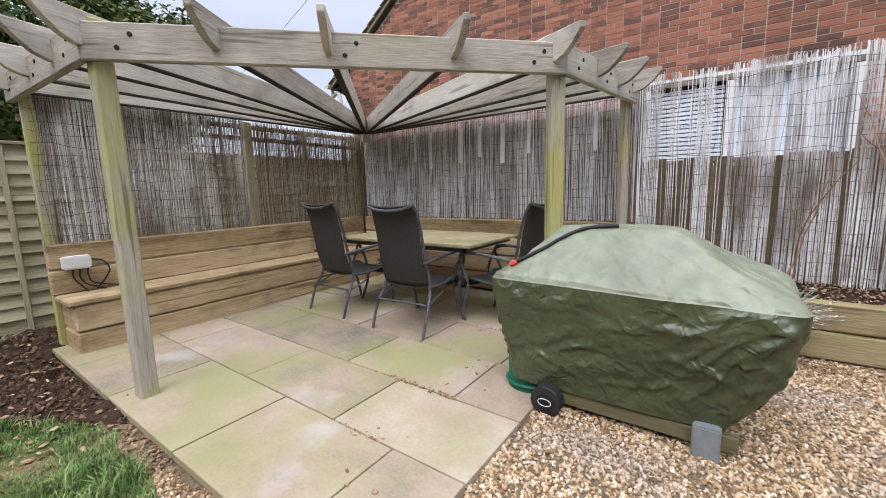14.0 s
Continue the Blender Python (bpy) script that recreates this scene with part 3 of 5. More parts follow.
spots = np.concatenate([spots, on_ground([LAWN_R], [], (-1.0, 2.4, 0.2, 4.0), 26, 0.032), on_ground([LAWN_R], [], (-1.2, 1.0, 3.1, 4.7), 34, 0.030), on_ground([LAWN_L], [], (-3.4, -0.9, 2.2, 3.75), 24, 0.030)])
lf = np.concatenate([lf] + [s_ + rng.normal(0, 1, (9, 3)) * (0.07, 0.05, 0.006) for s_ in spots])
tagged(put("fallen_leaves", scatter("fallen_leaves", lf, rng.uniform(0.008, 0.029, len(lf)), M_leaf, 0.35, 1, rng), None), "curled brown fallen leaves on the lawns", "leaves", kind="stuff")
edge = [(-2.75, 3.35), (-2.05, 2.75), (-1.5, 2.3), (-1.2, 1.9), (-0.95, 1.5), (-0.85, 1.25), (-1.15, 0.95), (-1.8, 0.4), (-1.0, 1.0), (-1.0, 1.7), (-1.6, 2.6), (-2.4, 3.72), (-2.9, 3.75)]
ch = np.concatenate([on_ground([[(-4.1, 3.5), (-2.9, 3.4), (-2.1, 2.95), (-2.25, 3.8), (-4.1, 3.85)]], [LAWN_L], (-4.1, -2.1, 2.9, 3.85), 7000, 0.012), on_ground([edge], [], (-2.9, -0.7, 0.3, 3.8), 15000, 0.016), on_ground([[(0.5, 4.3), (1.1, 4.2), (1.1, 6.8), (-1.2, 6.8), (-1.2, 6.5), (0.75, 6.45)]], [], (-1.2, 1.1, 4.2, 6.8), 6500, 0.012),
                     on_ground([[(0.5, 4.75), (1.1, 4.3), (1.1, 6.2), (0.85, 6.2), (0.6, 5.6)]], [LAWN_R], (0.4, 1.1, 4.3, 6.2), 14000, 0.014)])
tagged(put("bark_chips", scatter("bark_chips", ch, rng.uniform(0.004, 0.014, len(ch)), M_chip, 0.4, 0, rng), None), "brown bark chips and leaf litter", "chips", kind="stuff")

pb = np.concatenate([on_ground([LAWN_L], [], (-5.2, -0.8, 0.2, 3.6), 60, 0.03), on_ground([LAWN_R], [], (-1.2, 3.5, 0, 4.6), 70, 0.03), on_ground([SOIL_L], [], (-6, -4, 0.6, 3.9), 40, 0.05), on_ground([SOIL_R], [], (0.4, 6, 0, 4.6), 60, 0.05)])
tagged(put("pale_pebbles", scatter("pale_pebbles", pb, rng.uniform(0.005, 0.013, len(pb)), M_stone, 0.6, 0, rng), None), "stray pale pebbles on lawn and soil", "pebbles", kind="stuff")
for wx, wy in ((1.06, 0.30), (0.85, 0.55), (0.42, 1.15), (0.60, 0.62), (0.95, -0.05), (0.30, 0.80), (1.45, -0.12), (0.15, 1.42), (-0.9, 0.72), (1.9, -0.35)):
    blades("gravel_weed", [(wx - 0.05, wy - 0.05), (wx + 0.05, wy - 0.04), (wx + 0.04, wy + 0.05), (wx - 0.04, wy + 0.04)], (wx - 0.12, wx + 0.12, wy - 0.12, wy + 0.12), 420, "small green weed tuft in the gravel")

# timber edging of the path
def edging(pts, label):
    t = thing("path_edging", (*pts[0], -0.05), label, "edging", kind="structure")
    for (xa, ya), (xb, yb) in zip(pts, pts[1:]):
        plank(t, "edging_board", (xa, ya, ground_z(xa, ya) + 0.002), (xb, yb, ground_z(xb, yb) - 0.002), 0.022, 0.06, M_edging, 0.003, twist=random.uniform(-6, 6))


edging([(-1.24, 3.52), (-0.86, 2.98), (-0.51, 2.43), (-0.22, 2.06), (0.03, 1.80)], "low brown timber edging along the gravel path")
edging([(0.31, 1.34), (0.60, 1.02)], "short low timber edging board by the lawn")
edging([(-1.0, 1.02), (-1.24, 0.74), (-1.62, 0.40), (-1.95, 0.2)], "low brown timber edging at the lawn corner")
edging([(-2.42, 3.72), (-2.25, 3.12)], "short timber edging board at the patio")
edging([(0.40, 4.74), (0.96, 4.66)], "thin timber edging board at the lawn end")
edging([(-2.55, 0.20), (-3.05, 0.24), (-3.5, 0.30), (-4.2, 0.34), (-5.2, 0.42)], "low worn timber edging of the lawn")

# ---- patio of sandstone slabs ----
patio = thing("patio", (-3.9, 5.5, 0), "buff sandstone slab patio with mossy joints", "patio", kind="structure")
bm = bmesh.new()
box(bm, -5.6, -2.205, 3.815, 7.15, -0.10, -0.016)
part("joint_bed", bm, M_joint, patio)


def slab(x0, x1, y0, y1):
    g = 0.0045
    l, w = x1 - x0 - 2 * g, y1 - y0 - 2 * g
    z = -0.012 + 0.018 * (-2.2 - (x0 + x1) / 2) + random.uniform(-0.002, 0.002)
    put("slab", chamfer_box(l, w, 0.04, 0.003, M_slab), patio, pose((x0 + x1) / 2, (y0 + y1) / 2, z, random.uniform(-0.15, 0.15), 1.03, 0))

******

__Set problem__. Every line of the data should be copied as it stands, without the images.

__Output for this task__.
14.0 s
Continue the Blender Python (bpy) script that recreates this scene with part 3 of 5. More parts follow.
spots = np.concatenate([spots, on_ground([LAWN_R], [], (-1.0, 2.4, 0.2, 4.0), 26, 0.032), on_ground([LAWN_R], [], (-1.2, 1.0, 3.1, 4.7), 34, 0.030), on_ground([LAWN_L], [], (-3.4, -0.9, 2.2, 3.75), 24, 0.030)])
lf = np.concatenate([lf] + [s_ + rng.normal(0, 1, (9, 3)) * (0.07, 0.05, 0.006) for s_ in spots])
tagged(put("fallen_leaves", scatter("fallen_leaves", lf, rng.uniform(0.008, 0.029, len(lf)), M_leaf, 0.35, 1, rng), None), "curled brown fallen leaves on the lawns", "leaves", kind="stuff")
edge = [(-2.75, 3.35), (-2.05, 2.75), (-1.5, 2.3), (-1.2, 1.9), (-0.95, 1.5), (-0.85, 1.25), (-1.15, 0.95), (-1.8, 0.4), (-1.0, 1.0), (-1.0, 1.7), (-1.6, 2.6), (-2.4, 3.72), (-2.9, 3.75)]
ch = np.concatenate([on_ground([[(-4.1, 3.5), (-2.9, 3.4), (-2.1, 2.95), (-2.25, 3.8), (-4.1, 3.85)]], [LAWN_L], (-4.1, -2.1, 2.9, 3.85), 7000, 0.012), on_ground([edge], [], (-2.9, -0.7, 0.3, 3.8), 15000, 0.016), on_ground([[(0.5, 4.3), (1.1, 4.2), (1.1, 6.8), (-1.2, 6.8), (-1.2, 6.5), (0.75, 6.45)]], [], (-1.2, 1.1, 4.2, 6.8), 6500, 0.012),
                     on_ground([[(0.5, 4.75), (1.1, 4.3), (1.1, 6.2), (0.85, 6.2), (0.6, 5.6)]], [LAWN_R], (0.4, 1.1, 4.3, 6.2), 14000, 0.014)])
tagged(put("bark_chips", scatter("bark_chips", ch, rng.uniform(0.004, 0.014, len(ch)), M_chip, 0.4, 0, rng), None), "brown bark chips and leaf litter", "chips", kind="stuff")

pb = np.concatenate([on_ground([LAWN_L], [], (-5.2, -0.8, 0.2, 3.6), 60, 0.03), on_ground([LAWN_R], [], (-1.2, 3.5, 0, 4.6), 70, 0.03), on_ground([SOIL_L], [], (-6, -4, 0.6, 3.9), 40, 0.05), on_ground([SOIL_R], [], (0.4, 6, 0, 4.6), 60, 0.05)])
tagged(put("pale_pebbles", scatter("pale_pebbles", pb, rng.uniform(0.005, 0.013, len(pb)), M_stone, 0.6, 0, rng), None), "stray pale pebbles on lawn and soil", "pebbles", kind="stuff")
for wx, wy in ((1.06, 0.30), (0.85, 0.55), (0.42, 1.15), (0.60, 0.62), (0.95, -0.05), (0.30, 0.80), (1.45, -0.12), (0.15, 1.42), (-0.9, 0.72), (1.9, -0.35)):
    blades("gravel_weed", [(wx - 0.05, wy - 0.05), (wx + 0.05, wy - 0.04), (wx + 0.04, wy + 0.05), (wx - 0.04, wy + 0.04)], (wx - 0.12, wx + 0.12, wy - 0.12, wy + 0.12), 420, "small green weed tuft in the gravel")

# timber edging of the path
def edging(pts, label):
    t = thing("path_edging", (*pts[0], -0.05), label, "edging", kind="structure")
    for (xa, ya), (xb, yb) in zip(pts, pts[1:]):
        plank(t, "edging_board", (xa, ya, ground_z(xa, ya) + 0.002), (xb, yb, ground_z(xb, yb) - 0.002), 0.022, 0.06, M_edging, 0.003, twist=random.uniform(-6, 6))


edging([(-1.24, 3.52), (-0.86, 2.98), (-0.51, 2.43), (-0.22, 2.06), (0.03, 1.80)], "low brown timber edging along the gravel path")
edging([(0.31, 1.34), (0.60, 1.02)], "short low timber edging board by the lawn")
edging([(-1.0, 1.02), (-1.24, 0.74), (-1.62, 0.40), (-1.95, 0.2)], "low brown timber edging at the lawn corner")
edging([(-2.42, 3.72), (-2.25, 3.12)], "short timber edging board at the patio")
edging([(0.40, 4.74), (0.96, 4.66)], "thin timber edging board at the lawn end")
edging([(-2.55, 0.20), (-3.05, 0.24), (-3.5, 0.30), (-4.2, 0.34), (-5.2, 0.42)], "low worn timber edging of the lawn")

# ---- patio of sandstone slabs ----
patio = thing("patio", (-3.9, 5.5, 0), "buff sandstone slab patio with mossy joints", "patio", kind="structure")
bm = bmesh.new()
box(bm, -5.6, -2.205, 3.815, 7.15, -0.10, -0.016)
part("joint_bed", bm, M_joint, patio)


def slab(x0, x1, y0, y1):
    g = 0.0045
    l, w = x1 - x0 - 2 * g, y1 - y0 - 2 * g
    z = -0.012 + 0.018 * (-2.2 - (x0 + x1) / 2) + random.uniform(-0.002, 0.002)
    put("slab", chamfer_box(l, w, 0.04, 0.003, M_slab), patio, pose((x0 + x1) / 2, (y0 + y1) / 2, z, random.uniform(-0.15, 0.15), 1.03, 0))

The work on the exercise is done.